Friday, March 06, 2015

Mail Bag: Questions About Questions About Poop

Long-time reader Stephen has commented:

I need to know the weird Staples questions that were asked.
Here you go.

The interview started with a company-wide questionnaire. Working my way down the list, I came to the question, "How many shouting matches have you been involved in at work in the past five years?" I thought, "What kind of person do they think I am?" The next question was so similar that, at first, I thought it was an accidental repeat: "How many shoving matches have you been involved in at work in the past five years?" Once I realized what the question actually said, I thought, "What kind of people am I getting myself mixed up with?!"

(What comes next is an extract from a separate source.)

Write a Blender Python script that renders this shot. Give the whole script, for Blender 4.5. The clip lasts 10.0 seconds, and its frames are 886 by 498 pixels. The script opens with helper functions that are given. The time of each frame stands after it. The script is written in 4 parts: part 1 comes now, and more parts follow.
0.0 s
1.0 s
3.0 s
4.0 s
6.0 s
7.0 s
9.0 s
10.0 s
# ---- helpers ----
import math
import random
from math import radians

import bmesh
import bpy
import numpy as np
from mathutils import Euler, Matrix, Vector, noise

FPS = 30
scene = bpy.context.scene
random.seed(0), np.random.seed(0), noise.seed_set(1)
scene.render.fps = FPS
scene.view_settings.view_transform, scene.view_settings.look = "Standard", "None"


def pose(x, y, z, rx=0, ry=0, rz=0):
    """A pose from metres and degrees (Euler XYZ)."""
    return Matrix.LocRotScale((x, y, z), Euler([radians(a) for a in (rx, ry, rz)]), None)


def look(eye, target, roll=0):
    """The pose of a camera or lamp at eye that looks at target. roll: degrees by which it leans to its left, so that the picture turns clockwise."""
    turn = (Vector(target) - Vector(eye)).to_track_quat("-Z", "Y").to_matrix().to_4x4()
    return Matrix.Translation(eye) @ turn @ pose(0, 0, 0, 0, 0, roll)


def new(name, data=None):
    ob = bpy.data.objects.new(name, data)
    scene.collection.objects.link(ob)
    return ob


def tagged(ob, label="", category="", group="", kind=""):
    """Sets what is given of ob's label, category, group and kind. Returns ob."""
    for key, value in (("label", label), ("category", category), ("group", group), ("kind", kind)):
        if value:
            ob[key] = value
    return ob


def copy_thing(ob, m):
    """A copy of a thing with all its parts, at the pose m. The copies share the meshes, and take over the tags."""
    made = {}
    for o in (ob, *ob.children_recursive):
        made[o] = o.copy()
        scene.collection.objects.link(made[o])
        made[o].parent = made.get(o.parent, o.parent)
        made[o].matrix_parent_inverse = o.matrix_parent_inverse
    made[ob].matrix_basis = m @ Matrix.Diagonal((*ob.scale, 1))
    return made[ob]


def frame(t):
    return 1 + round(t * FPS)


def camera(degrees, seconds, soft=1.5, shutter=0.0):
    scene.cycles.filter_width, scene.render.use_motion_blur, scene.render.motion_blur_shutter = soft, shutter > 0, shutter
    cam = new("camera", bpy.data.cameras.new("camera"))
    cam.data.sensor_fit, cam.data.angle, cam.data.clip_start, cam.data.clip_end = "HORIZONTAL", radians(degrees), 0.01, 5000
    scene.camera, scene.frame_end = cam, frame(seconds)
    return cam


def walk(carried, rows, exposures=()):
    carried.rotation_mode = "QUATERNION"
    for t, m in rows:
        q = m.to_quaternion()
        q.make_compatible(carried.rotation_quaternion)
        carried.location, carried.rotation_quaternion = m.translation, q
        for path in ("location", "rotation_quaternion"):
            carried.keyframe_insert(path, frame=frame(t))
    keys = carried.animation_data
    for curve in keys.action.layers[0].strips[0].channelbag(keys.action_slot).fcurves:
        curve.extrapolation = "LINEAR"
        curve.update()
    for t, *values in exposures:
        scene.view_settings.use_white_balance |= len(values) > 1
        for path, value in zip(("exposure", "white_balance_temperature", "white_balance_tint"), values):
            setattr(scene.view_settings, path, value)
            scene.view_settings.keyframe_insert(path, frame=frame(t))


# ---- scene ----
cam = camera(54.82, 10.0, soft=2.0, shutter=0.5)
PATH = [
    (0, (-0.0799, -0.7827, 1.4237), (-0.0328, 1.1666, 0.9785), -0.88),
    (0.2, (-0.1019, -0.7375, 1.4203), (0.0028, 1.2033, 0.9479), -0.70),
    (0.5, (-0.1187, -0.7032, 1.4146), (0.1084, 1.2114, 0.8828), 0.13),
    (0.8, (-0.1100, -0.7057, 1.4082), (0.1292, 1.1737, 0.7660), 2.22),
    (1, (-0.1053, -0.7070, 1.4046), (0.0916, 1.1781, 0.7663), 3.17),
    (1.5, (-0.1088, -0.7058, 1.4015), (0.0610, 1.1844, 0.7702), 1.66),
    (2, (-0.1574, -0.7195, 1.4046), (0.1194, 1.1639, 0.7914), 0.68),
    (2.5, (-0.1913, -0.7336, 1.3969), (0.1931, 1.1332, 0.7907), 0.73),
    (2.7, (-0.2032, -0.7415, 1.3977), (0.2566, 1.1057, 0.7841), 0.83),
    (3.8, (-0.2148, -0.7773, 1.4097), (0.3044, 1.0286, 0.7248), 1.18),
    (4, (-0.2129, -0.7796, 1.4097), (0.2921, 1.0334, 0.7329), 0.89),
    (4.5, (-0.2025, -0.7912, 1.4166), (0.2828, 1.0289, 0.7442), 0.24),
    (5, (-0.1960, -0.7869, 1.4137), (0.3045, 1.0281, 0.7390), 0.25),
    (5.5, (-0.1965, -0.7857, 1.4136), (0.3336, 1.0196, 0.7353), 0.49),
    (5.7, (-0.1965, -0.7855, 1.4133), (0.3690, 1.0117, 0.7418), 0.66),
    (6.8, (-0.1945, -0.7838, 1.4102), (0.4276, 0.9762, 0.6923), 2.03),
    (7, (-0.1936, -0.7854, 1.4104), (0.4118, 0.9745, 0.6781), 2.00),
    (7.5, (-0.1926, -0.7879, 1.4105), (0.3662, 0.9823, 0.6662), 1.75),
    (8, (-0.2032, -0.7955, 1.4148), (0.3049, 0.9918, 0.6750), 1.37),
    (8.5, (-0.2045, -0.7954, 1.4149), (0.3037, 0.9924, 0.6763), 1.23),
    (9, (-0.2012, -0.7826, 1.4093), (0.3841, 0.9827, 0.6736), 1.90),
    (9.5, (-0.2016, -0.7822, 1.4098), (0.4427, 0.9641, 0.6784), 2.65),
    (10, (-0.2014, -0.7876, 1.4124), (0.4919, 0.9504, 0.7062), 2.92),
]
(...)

After passing the written exam (hint: the best answer to both those questions is "none"), I moved on to the oral exam. The manager came in and talked with me a little about the position, then he asked, "What kind of things are you willing to do if you came to work here?" I thought, "Is he trying to find out if I'd sell drugs out of the warehouse for him?" Like every good prospective employee, I said, "Whatever the job requires, sir!"

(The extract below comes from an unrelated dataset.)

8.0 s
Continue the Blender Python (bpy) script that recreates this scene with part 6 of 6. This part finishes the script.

Then he went into more detail. "If you get hired, one of your duties will be checking the restrooms every hour to see if they need cleaning or restocking of supplies. Let's say that one time you go into the restroom to see if it's clean, and it turns out it's covered in feces. What would you do?"

I thought, "That is the weirdest hypothetical question I've ever been asked in my life."

I gave another "good prospective employee" answer, about how I obviously wouldn't enjoy it, but someone has to clean it, so I'd just try to get it over with as quickly as possible.

Fast forward two weeks or so. I'm on the job, making my rounds to check the bathroom, and one of the stalls is completely covered in feces. That's when I realized: that question was so weird because it wasn't hypothetical! They had a recurring problem, a serial poop-smearer.

So what did I do? After all, I'd told the manager I would clean it, didn't I? Well, sort of. What I had actually said was, "Someone has to clean it." But I'd been hired at the same time as another employee with identical job duties. He also was supposed to check the restrooms once every hour and see if they needed cleaning. So I just eased my way out of the restroom and waited.

After a while, my co-worker came to see me. "You will not believe what I just had to do!" he said. "Oh," I said with as much interest as possible, "what happened?"

1 comment:

Stephen Harkleroad said...

I once applied for a job as a stockman at a large retailer. I had to answer similar questions, except I had to rank things on a scale from 1 to 5. Like, "If one of your co-workers stole something, would you tell your manager?" As if there was more than one acceptable number to choose.

I just remember one of the questions was something like "Do you think managers are all qualified?" and I said "Well there's this theory called the Peter Principle..." and what I SHOULD have said was "A HARD FIVE."

I got the job, mostly I think because I wasn't addicted to meth.